Over $100m in 12 months backs natural language for the semantic web

Radar Networks is accelerating down the path towards the world’s largest body of knowledge about what people care about using Twine to organize their bookmarks.  Unlike social bookmarking sites, Twine uses natural language processing technology to read and categorize people’s bookmarks in a substantial ontology.  Using this ontology, Twine not only organizes their bookmarks intelligently but also facilitates social networking and collaborative filtering that result in more relevant suggestions of others’ bookmarks than other social bookmarking sites can provide.

Twine should rapidly eclipse social bookmarking sites, like Digg and Redditt.  This is no small feat!

The underlying capabilities of Twine present Radar Networks with many other opportunities, too.  Twine could spider out from bookmarks and become a general competitor to Google, as Powerset hopes to become.  Twine could become the semantic web’s Wikipedia, to which Metaweb’s Freebase aspires.

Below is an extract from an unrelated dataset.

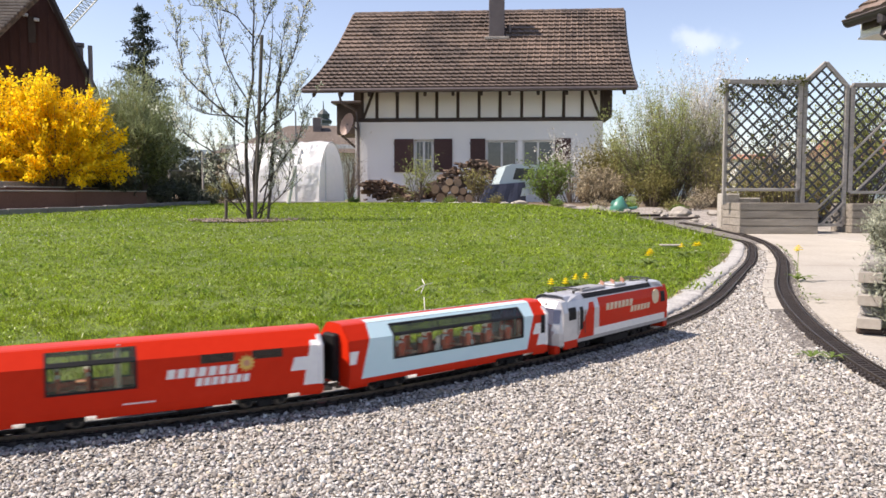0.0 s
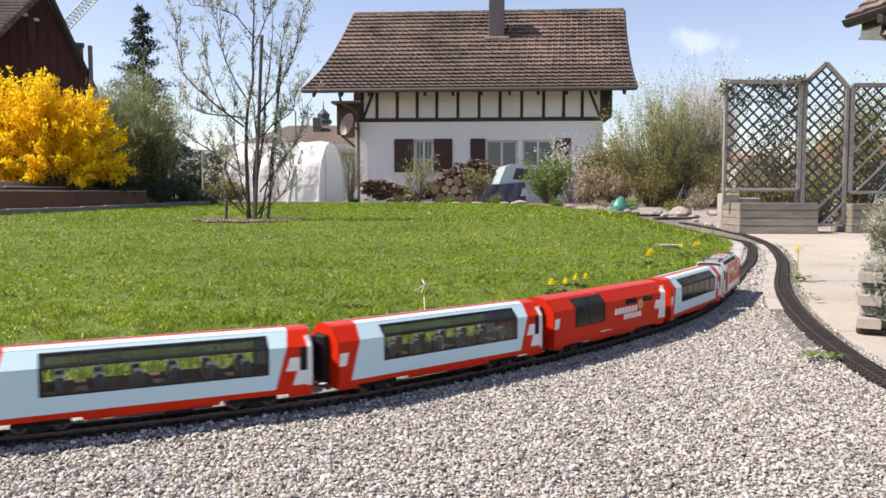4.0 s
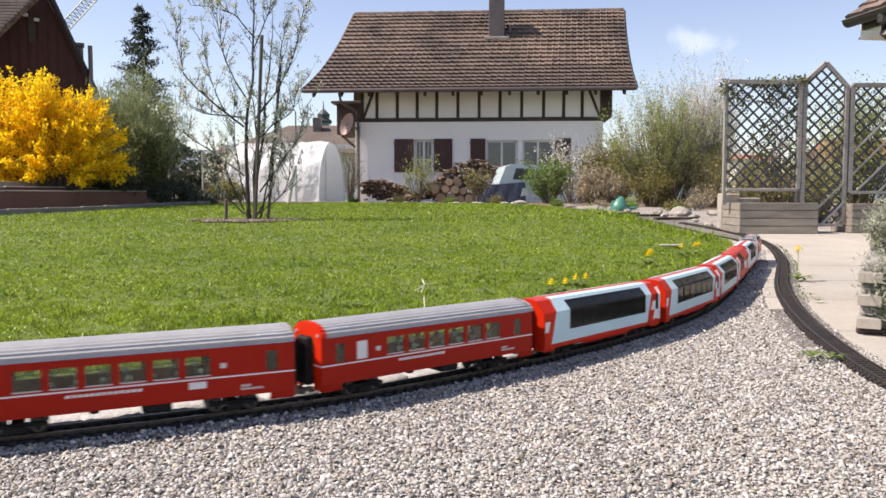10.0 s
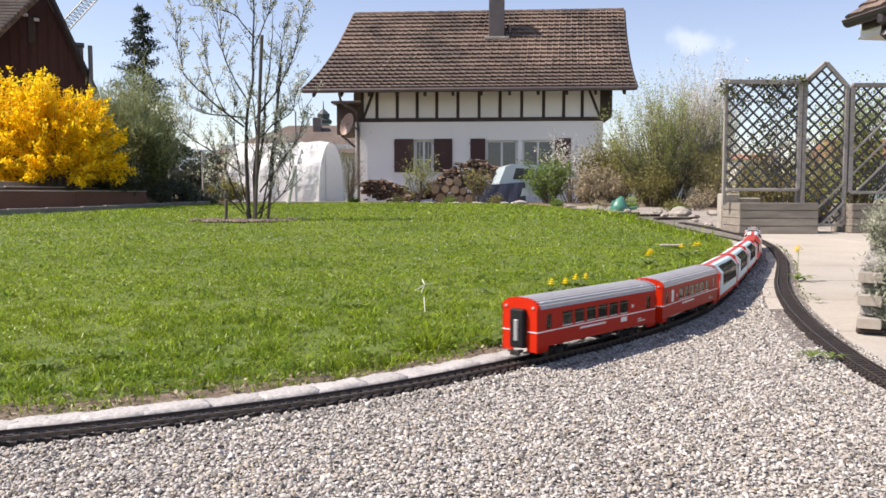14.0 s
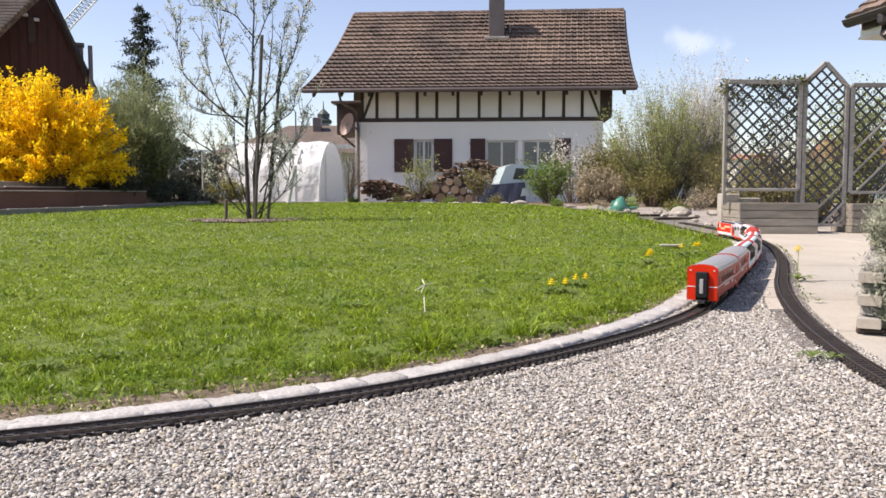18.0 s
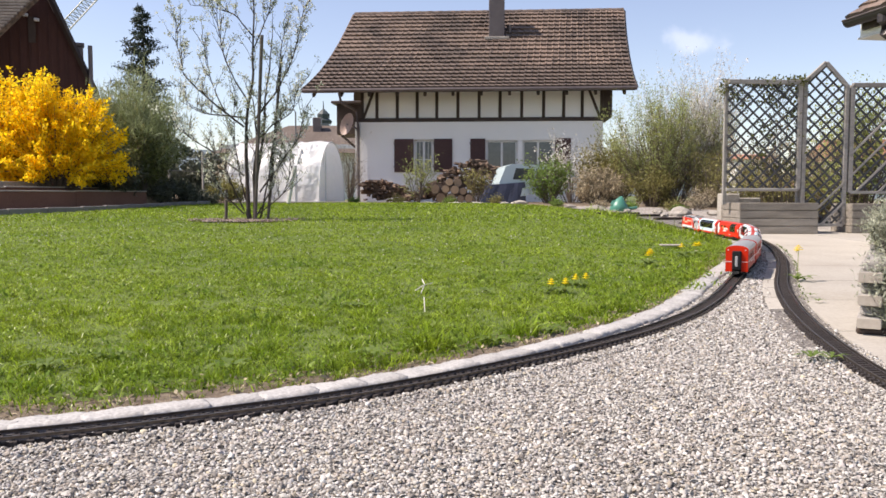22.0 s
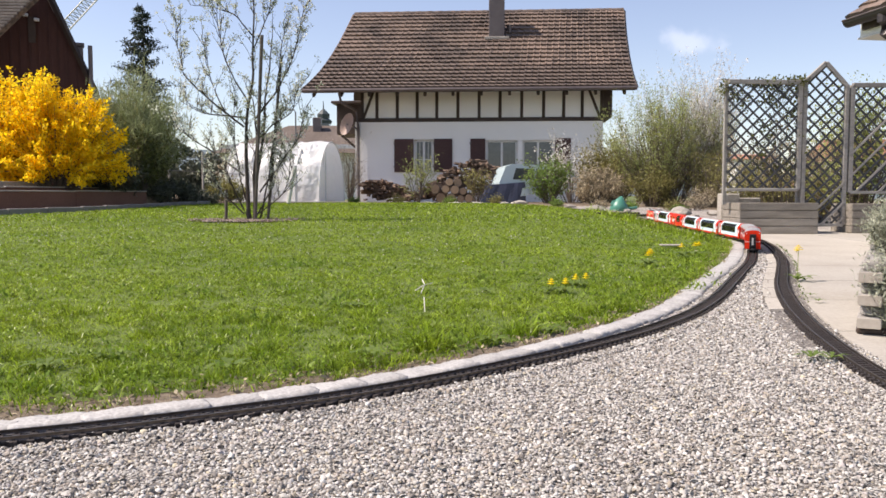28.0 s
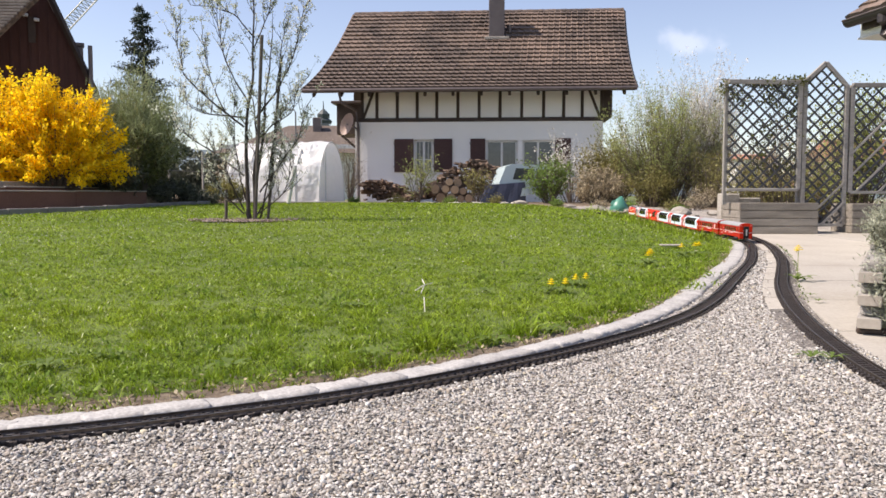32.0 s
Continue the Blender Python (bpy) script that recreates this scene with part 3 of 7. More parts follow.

Radar Network might also lead the way to value that Reuters seeks through its acquisition of ClearForest and their Calais web service.  Twine is already much more open about its semantic web ontology than Freebase and its technology is capable of Calais’ tagging.   Calais is accumulating semantic assets along with Powerset, Metaweb and Radar Networks.   Unlike Calais, however, Twine has an immediately apparent go to market plan.

Twine could also compete on various social networking fronts, such as with LinkedIn for professionals or eHarmony for dating.  Twine accumulates deeper insight into what people care about than sites that do not have the ability to categorize semantically.  With a little vocabulary or psychological profiling, Twine could do this extremely well!  For some reason, I don’t think Radar Networks intends for Twine to become a Facebook competitor, but it could if they wanted.  Compared to Twine, Open Social is boring. 

Radar Networks’ CEO and founder, Nova Spivack, has been quoted as saying:

 “Twine is more like a semantic Facebook, and Metaweb is more like a semantic Wikipedia.”

Maybe it’s that simple.  But I don’t think so.

No, the real battle is for relevance – if not dominance – in Web 3.0, the semantic web. 

The semantic web standards for ontology are only the first step.  In addition to large, semantically rigorous ontologies, this battle will involve natural language processing.  And relatively big, smart money is being applied to the problem.  In the last 12 months, over $100m has been invested in Powerset, Metaweb, Radar Networks and ClearForest!  The locus of attach is between semantic web standards (especially RDF and OWL, the web ontology language) , natural language processing, and related web sites and services. 

  • Radar Networks is led by Nova Spivack and received early funding from Vulcan Capital, who have been funding advanced artificial intelligence research through the Halo project for years.  Leap Frog was also in the A round.  A B round of $13m from Velocity Interactive, Draper, and Vulcan announced in February brings total investment to $18m.

  • Powerset was founded by Barney Pell to commercialize “lexical function grammar” technology licensed from Xerox PARC in competition with Google.   Powerset was first funded by visionaries including Esther Dyson , early Googlers, and founders or CEOs of PayPal, LinkedIn, Facebook, Plaxo, Napster, and Answers.com.  Through 2006, Powerset raised $12.5m, most of it from Foundation Capital and Founders Fund, for roughly 30% of the company. 

  • Metaweb was co-founded by Danny Hillis and funded by $15m led by Benchmark Capital in 2006 and $42.5m more this year from Benchmark and Goldman Sachs.

  • Reuters bought ClearForest for $25-30m last April.  The Calais web service is being ramped up this year.

Some of these companies will build huge ontologies, including lots of factual knowledge that may rapidly rival Doug Lenat’s Cyc through the power of mass collaboration and natural language processing.  Of course, Cyc also involves reasoning technology, such as an inference engine, and these text analyzers do not answer questions as Halo strives to do or automate governance and compliance, as I have done at Haley and continue to pursue, but that day will come. 

P.S. Check out True Knowledge, and maybe Hakia, too.